▶ _Set task_: Which lines hold the word "part"? Copy each one.

(Clips as scene scripts)
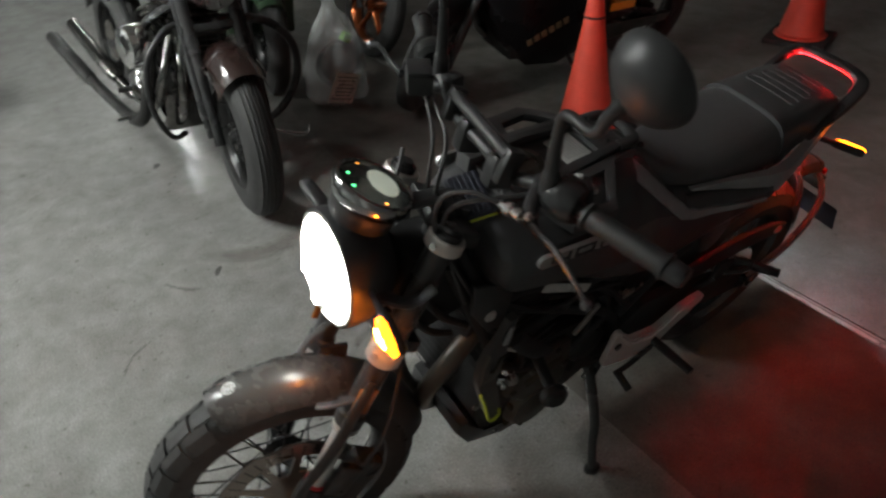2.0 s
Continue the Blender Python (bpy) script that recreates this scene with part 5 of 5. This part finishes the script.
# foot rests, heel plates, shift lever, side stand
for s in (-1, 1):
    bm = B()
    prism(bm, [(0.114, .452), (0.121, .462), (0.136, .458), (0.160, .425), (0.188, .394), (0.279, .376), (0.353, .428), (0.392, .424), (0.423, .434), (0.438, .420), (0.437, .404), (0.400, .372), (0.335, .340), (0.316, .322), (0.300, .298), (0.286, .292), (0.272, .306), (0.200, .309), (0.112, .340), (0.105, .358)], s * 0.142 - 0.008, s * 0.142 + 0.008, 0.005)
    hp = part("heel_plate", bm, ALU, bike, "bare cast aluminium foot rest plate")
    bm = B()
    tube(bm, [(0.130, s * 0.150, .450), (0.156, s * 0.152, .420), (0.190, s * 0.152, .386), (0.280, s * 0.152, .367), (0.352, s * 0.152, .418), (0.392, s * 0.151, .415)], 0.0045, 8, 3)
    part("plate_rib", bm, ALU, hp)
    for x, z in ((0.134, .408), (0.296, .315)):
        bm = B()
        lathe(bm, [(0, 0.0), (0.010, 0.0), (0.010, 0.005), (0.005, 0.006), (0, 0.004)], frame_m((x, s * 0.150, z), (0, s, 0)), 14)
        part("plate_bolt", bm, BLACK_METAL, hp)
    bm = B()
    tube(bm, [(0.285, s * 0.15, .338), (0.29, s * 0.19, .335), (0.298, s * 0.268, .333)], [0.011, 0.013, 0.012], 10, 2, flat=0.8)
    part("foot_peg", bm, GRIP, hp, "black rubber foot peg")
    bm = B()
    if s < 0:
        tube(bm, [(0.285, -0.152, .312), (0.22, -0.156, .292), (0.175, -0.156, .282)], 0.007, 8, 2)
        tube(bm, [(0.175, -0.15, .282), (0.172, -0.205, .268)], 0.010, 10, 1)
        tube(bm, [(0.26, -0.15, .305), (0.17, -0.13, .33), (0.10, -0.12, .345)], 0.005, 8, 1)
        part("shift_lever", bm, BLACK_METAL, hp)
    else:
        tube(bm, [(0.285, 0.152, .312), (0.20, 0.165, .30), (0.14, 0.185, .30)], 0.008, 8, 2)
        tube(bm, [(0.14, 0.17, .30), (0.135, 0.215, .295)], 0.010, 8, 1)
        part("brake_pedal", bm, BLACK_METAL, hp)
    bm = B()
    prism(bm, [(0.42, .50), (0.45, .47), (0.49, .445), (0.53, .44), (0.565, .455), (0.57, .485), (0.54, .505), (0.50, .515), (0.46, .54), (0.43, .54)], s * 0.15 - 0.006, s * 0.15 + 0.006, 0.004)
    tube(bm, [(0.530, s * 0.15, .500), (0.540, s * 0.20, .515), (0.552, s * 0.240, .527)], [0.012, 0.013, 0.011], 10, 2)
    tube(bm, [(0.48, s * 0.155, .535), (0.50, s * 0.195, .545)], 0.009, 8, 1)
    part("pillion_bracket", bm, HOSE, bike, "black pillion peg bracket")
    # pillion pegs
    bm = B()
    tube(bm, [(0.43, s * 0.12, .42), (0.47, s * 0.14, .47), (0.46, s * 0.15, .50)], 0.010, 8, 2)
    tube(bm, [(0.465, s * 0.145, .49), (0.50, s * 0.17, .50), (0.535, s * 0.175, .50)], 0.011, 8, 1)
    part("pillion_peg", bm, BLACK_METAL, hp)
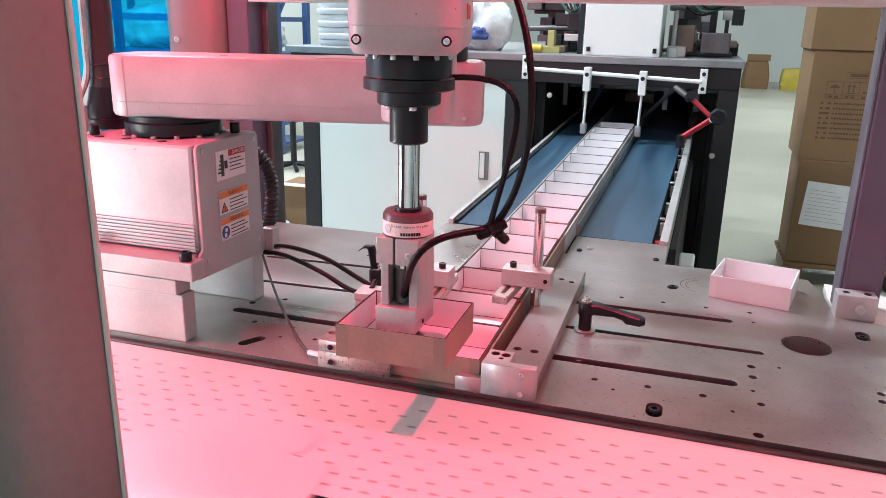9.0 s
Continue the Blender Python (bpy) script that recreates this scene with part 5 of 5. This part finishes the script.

▶ _Result_:
Continue the Blender Python (bpy) script that recreates this scene with part 5 of 5. This part finishes the script.
    hp = part("heel_plate", bm, ALU, bike, "bare cast aluminium foot rest plate")
    part("plate_rib", bm, ALU, hp)
        part("plate_bolt", bm, BLACK_METAL, hp)
    part("foot_peg", bm, GRIP, hp, "black rubber foot peg")
        part("shift_lever", bm, BLACK_METAL, hp)
        part("brake_pedal", bm, BLACK_METAL, hp)
    part("pillion_bracket", bm, HOSE, bike, "black pillion peg bracket")
    part("pillion_peg", bm, BLACK_METAL, hp)
Continue the Blender Python (bpy) script that recreates this scene with part 5 of 5. This part finishes the script.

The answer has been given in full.